The disconnect is made more interesting when you look at who is sounding the alarm (hint, it’s not just sexual wellness companies.)
The World Health Organization classifies sexual health, and access to information regarding sexual health, as a fundamental human right. Following suit, the Center for Disease Control developed and issued the following definition of sexual health recommended for use in the U.S., “Sexual health is a state of well-being in relation to sexuality across the life span that involves physical, emotional, mental, social, and spiritual dimensions. Sexual health is an intrinsic element of human health and is based on a positive, equitable, and respectful approach to sexuality, relationships, and reproduction.” The CDC’s statement goes further to say, “sexual health includes the possibility of fulfilling sexual relationships.”
20 years ago, the Surgeon General issued a Call to Action to promote sexual health, stating, “we, as a nation, must address the significant public health challenges regarding the sexual health of our citizens...While it is important to acknowledge the many positive aspects of sexuality, we also need to understand that there are undesirable consequences as well-alarmingly high levels of sexually transmitted disease (STD)...unintended pregnancy, abortion, sexual dysfunction, and sexual violence.”
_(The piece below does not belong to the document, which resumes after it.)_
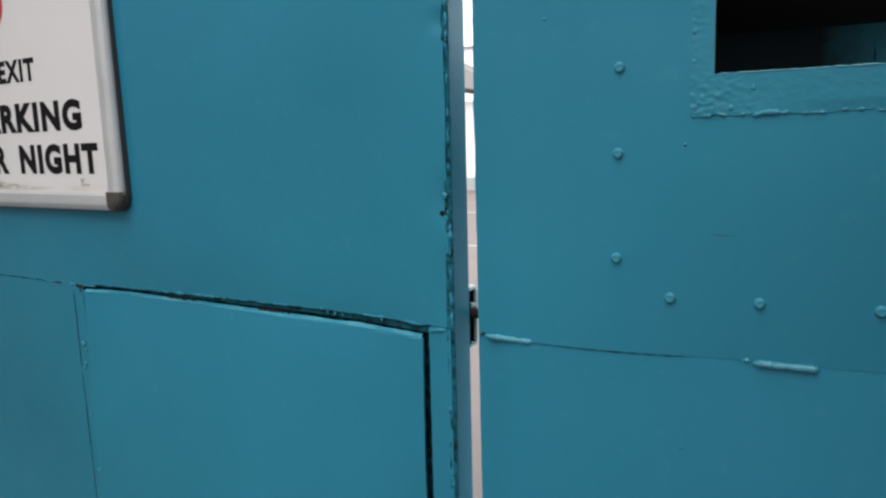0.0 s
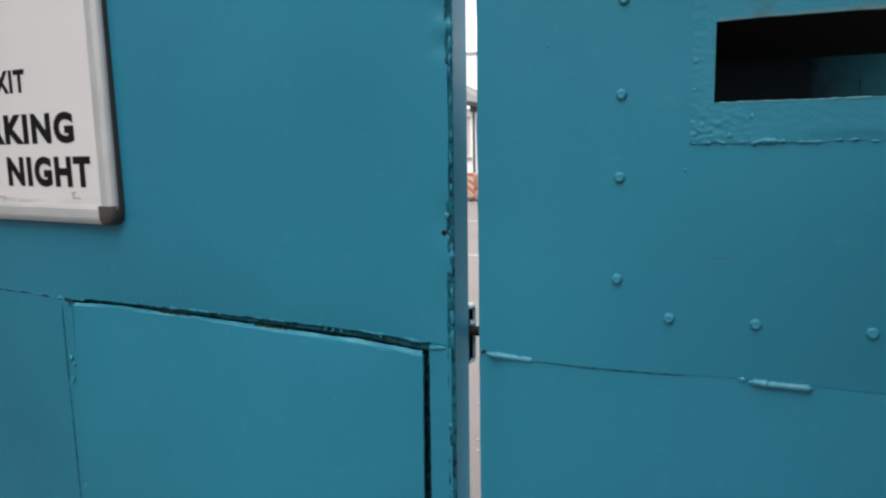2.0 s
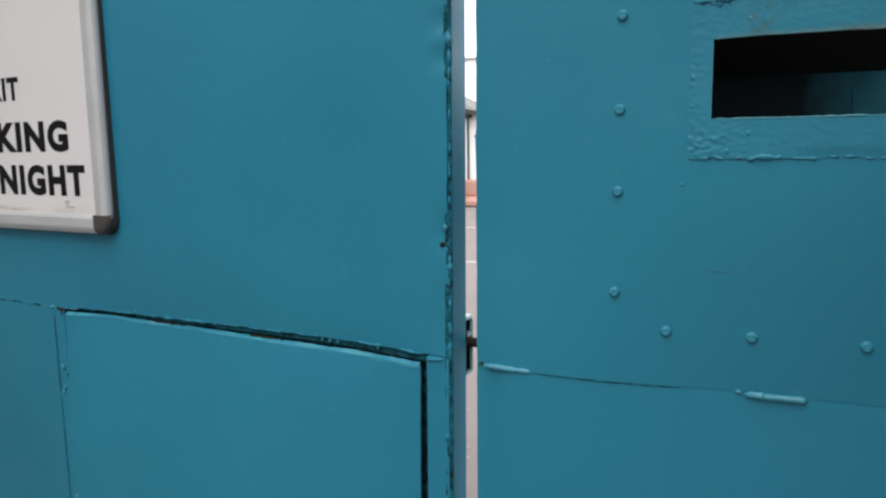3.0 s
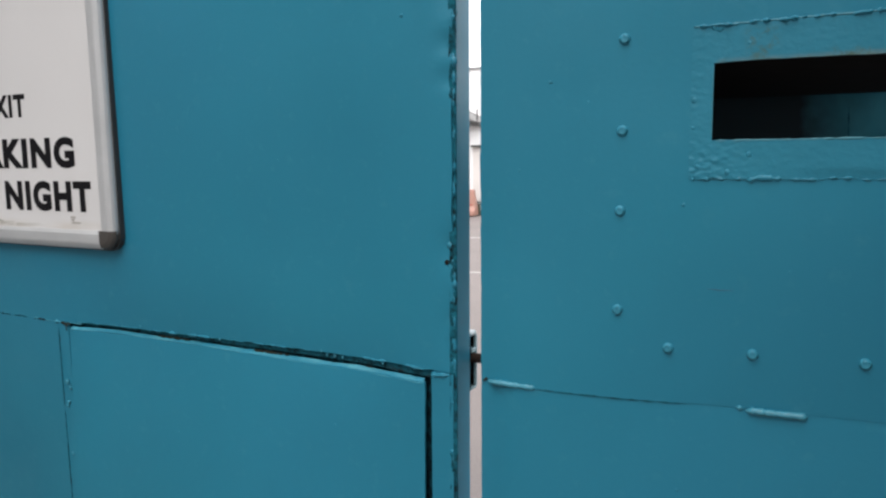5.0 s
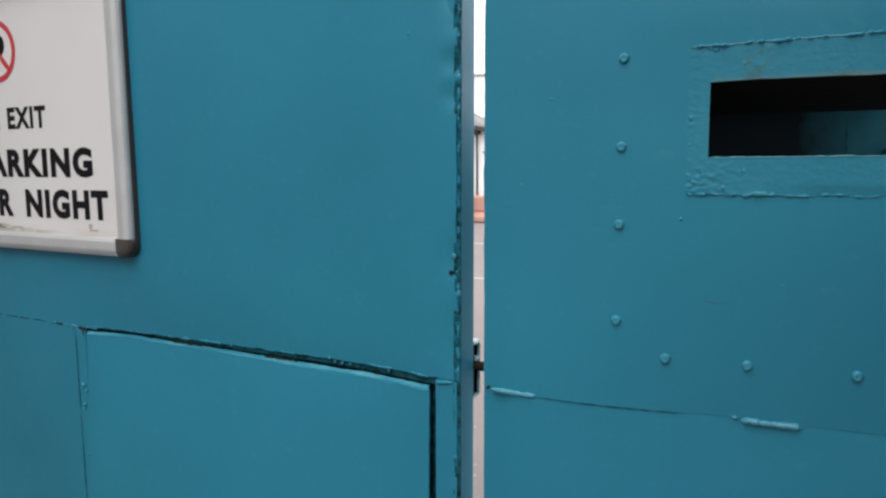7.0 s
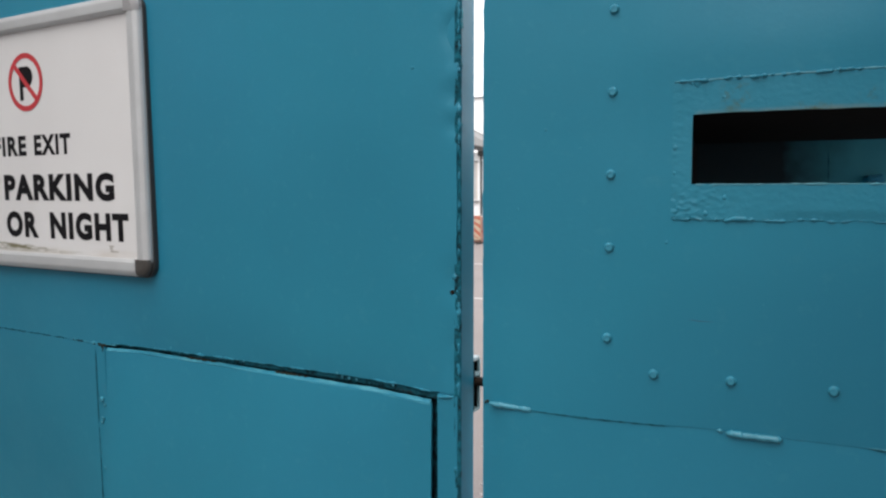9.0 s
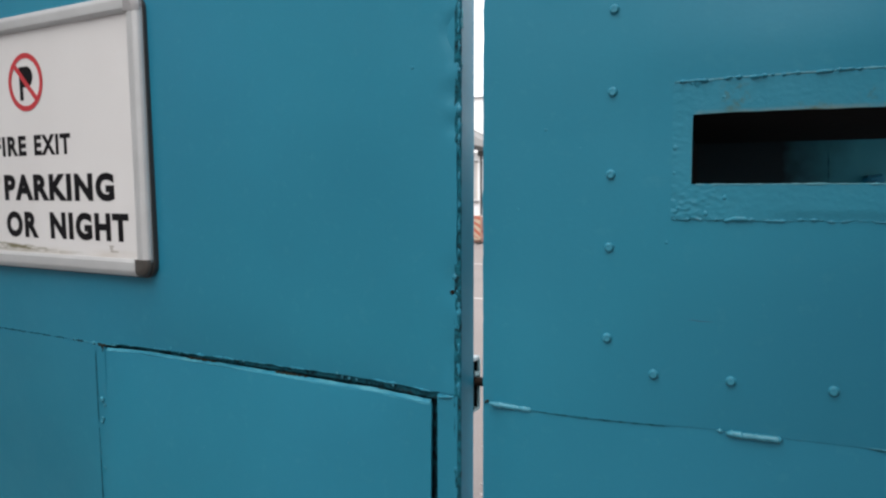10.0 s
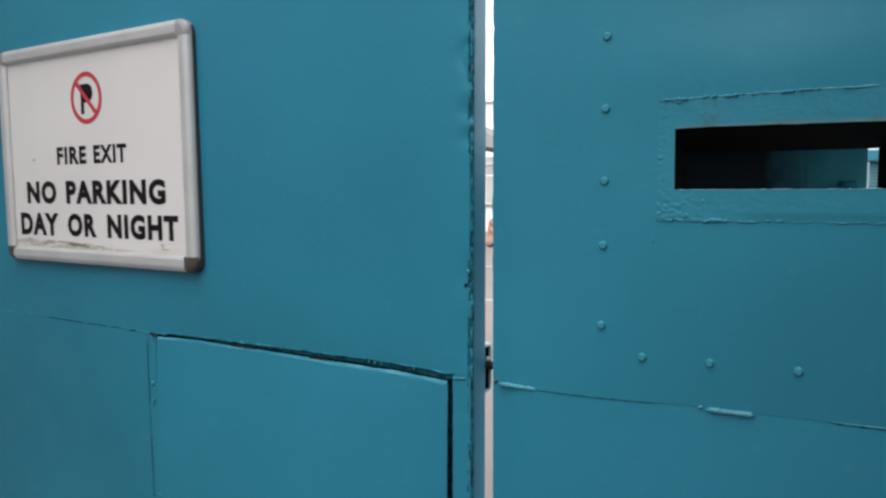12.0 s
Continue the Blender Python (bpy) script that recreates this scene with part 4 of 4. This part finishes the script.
part("soffit", sloped(bmesh.new(), [(-11.0, -0.20, eave(-11.0) - 0.02), (-6.0, -0.20, eave(-6.0) - 0.02), (-6.0, -0.002, eave(-6.0) - 0.02), (-11.0, -0.002, eave(-11.0) - 0.02)], 0.10), gutter_dark, house)
window = part("window", boxed(-7.30, -6.80, -0.005, 0.02, 1.13, 2.13), frame_beige, house, "pale framed window with a transom")
part("pane", boxed(-7.28, -7.10, -0.012, -0.006, 1.17, 1.86), glass, window)
part("pane", boxed(-7.05, -6.85, -0.012, -0.006, 1.17, 2.09), glass, window)
part("pane", boxed(-7.28, -7.10, -0.012, -0.006, 1.92, 2.09), glass, window)
part("transom", boxed(-7.32, -7.08, -0.03, -0.006, 1.87, 1.915), render_white, window)
part("window_sill", boxed(-7.38, -6.76, -0.09, 0.02, 1.06, 1.11, bevel=0.01), coping_grey, window, "grey sill")
part("lintel", boxed(-7.36, -6.78, -0.03, 0.02, 2.14, 2.18), coping_grey, window)
for x, z in ((-6.67, 0.7), (-6.495, 0.35)):
    part("downpipe", tube(bmesh.new(), (x, -0.07, z), (x, -0.07, 2.42), 0.028), gutter_dark, house, "dark brown downpipe")
part("hopper", boxed(-6.74, -6.40, -0.16, -0.01, 2.30, 2.46, bevel=0.02), gutter_dark, house)
part("board", boxed(-6.27, -5.4, -0.03, -0.004, 0.36, 1.80), plain("cream_board", (0.68, 0.64, 0.61), 0.8, grain=10, depth=0.001, vary=0.1), house, "cream board on the wall")
part("lamp_bracket", boxed(-6.29, -5.95, -0.16, -0.01, 1.80, 1.85, bevel=0.008), gutter_dark, house)
part("flue", tube(bmesh.new(), (-6.185, 0.1, 2.45), (-6.185, 0.1, 2.80), 0.02), gutter_dark, house)

far_block = thing("building", "large pale building with a grey coping, further off", "building", pose(0, 42.0, 0))
part("wall", boxed(-45, 10, 0.0, 8.0, 0.0, 6.68), render_white, far_block)
part("coping", boxed(-45.2, 10.2, -0.12, 8.1, 6.685, 6.82), coping_grey, far_block)


def road_barrier(x, y, turn, label, colours):
    """A water-filled plastic road barrier: a tapered body with a foot, a top ridge and two recesses."""
    b = thing("road_barrier", label, "barrier", pose(x, y, 0, 0, 0, turn))
    bm = bmesh.new()
    outline = [(-0.20, 0.03), (-0.20, 0.14), (-0.11, 0.28), (-0.075, 0.66), (-0.055, 0.70), (0.055, 0.70), (0.075, 0.66), (0.11, 0.28), (0.20, 0.14), (0.20, 0.03)]
    ends = [[bm.verts.new((e + (0.05 if h > 0.5 else 0.0) * (-1 if e > 0 else 1), d, h)) for d, h in outline] for e in (-0.5, 0.5)]
    n = len(outline)
    for k in range(n):
        bm.faces.new([ends[0][k], ends[0][(k + 1) % n], ends[1][(k + 1) % n], ends[1][k]])
    bm.faces.new(ends[0])
    bm.faces.new(ends[1][::-1])
    bmesh.ops.bevel(bm, geom=bm.edges[:], offset=0.012, segments=2, affect="EDGES")
    part("body", bm, colours[0], b)
    part("foot", boxed(-0.46, 0.46, -0.18, 0.18, 0.0, 0.03), gutter_dark, b)
    part("cap", tube(bmesh.new(), (0.2, 0, 0.70), (0.2, 0, 0.73), 0.04), colours[1], b)
    part("rib", boxed(-0.42, 0.42, -0.125, -0.095, 0.29, 0.33, bevel=0.01), colours[1], b)
    return b


road_barrier(-6.50, 17.02, 4, "sun-bleached red plastic road barrier on the tarmac", (plastic_pink, plastic_red))

plank = thing("striped_barrier", "red and white striped barrier board on two feet", "barrier", pose(-6.38, 16.72, 0, 0, 0, -2))
part("board", boxed(-0.46, 0.0, -0.015, 0.015, 0.10, 0.74, bevel=0.006), plastic_white, plank)
for k in range(4):
    bm = bmesh.new()
    x0, x1 = -0.46, 0.0
    lean = 0.36
    lo = 0.10 + k * 0.22 - 0.10
    pts = [(x0, lo + lean), (x0, lo + 0.10 + lean), (x1, lo + 0.10 - 0.04), (x1, lo - 0.04)]
    pts = [(x, min(0.735, max(0.105, z))) for x, z in pts]
    if abs(pts[0][1] - pts[1][1]) + abs(pts[2][1] - pts[3][1]) < 0.02:
        continue
    face = [bm.verts.new((x, -0.018, z)) for x, z in pts]
    rear = [bm.verts.new((x, -0.0155, z)) for x, z in pts]
    bm.faces.new(face)
    for j in range(4):
        if (face[j].co - face[(j + 1) % 4].co).length > 1e-4:
            bm.faces.new([face[j], rear[j], rear[(j + 1) % 4], face[(j + 1) % 4]])
    part("stripe", bm, plastic_red, plank)
for x in (-0.42, -0.02):
    part("foot", boxed(x - 0.02, x + 0.02, -0.18, 0.18, 0.0, 0.04, bevel=0.006), gutter_dark, plank)
    part("post", boxed(x - 0.015, x + 0.015, 0.016, 0.036, 0.04, 0.72), gutter_dark, plank)

# Weeds at the foot of the wall.
rng = random.Random(11)
bm = bmesh.new()
for k in range(160):
    x, y = -6.20 + rng.gauss(0, 0.11), 17.36 + rng.gauss(0, 0.05)
    h, a, w = rng.uniform(0.08, 0.40), rng.uniform(0, 6.28), rng.uniform(0.015, 0.03)
    d = Vector((math.cos(a), math.sin(a), 0))
    side = Vector((-d.y, d.x, 0)) * w
    root, mid, tip = Vector((x, y, 0)), Vector((x, y, h * 0.6)) + d * h * 0.2, Vector((x, y, h)) + d * h * 0.5
    a0, a1, b0, b1, c0 = (bm.verts.new(p) for p in (root - side * 0.4, root + side * 0.4, mid - side, mid + side, tip))
    bm.faces.new([a0, a1, b1, b0])
    bm.faces.new([b0, b1, c0])
weeds = part("weeds", bm, leaf_green)
tagged(weeds, "dull green weeds at the foot of the wall", "weeds", kind="stuff")

# The louvred cabinet seen through the slot.
cabinet = thing("louvred_cabinet", "pale louvred metal cabinet with a teal cap", "cabinet", pose(0.845, 3.0, 0))
part("body", boxed(0.0, 0.70, 0.03, 0.50, 0.0, 1.75), slat_white, cabinet)
part("cap", boxed(-0.02, 0.72, -0.02, 0.52, 1.7505, 1.81, bevel=0.006), cap_teal, cabinet, "light teal cap")
slat_mesh = None
for k in range(20):
    if slat_mesh is None:
        ob = part("slat", boxed(0.0, 0.70, -0.012, 0.012, -0.0015, 0.0015), slat_white, cabinet)
        slat_mesh = ob.data
    else:
        ob = new("slat", slat_mesh)
        ob.parent = cabinet
    ob.matrix_basis = pose(0, 0.016, 1.735 - k * 0.0165, 40, 0, 0)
When governing bodies start calling attention to the sexual health conversation, it should be a litmus for paradigm shifts. And while things have improved, the healthcare accessibility gap is still substantial. Since the Surgeon General’s 2001 Call to Action, there has been one notable paradigm shift; the new era of sexual health has been harnessed by technology - sexual technology - or affectionately abbreviated as sextech.
Sexual health is a nuanced topic that involves intimacy and pleasure, but for some it isn’t so simple. Pain is the biggest barrier to a fundamental human right - pleasure, which makes sexual health a significant element in overall health and wellness. Sexual technology companies understand the power at the intersection of sexuality and technology to elevate and enhance our experience of pleasure and wellness.
Vibrators, like Crescendo, are powerful assistive technology that allow those with disabilities, sexual dysfunction, age limitations, or life circumstances to experience pleasure, some for the first time. A study on the effectiveness of Crescendo as a therapy system for Genito-Pelvic Pain & Penetration Disorder showed a 480% improvement on participant pain scores. If that percentage sounds unbelievable, that’s because it’s an unprecedented improvement for GPPPD. The study was presented at the Sexual Medicine Society of North America’s 22nd meeting.
The imperativeness to consider vibrators as legitimate medical resources is in the numbers. 1 in 10 women suffers from genito-pelvic pain and treatment options are as limited as access to treatment. As it stands, the majority of women diagnosed with GPPPD do not receive appropriate treatment. Excluding sexual health, and vibrators, from the larger picture of health has consequences, painful ones.
The writing is on the wall - vibrators are the future of sexual health. It’s only a matter of time before healthcare trends progress in the direction of inclusive sexuality, and when that happens - free vibrators for all! Okay, maybe that’s wishful thinking, but in the near future your insurance company could allow FSA/HSA spending towards a vibrator, like Crescendo, that alleviates your period pain, pelvic floor issues, or menopause.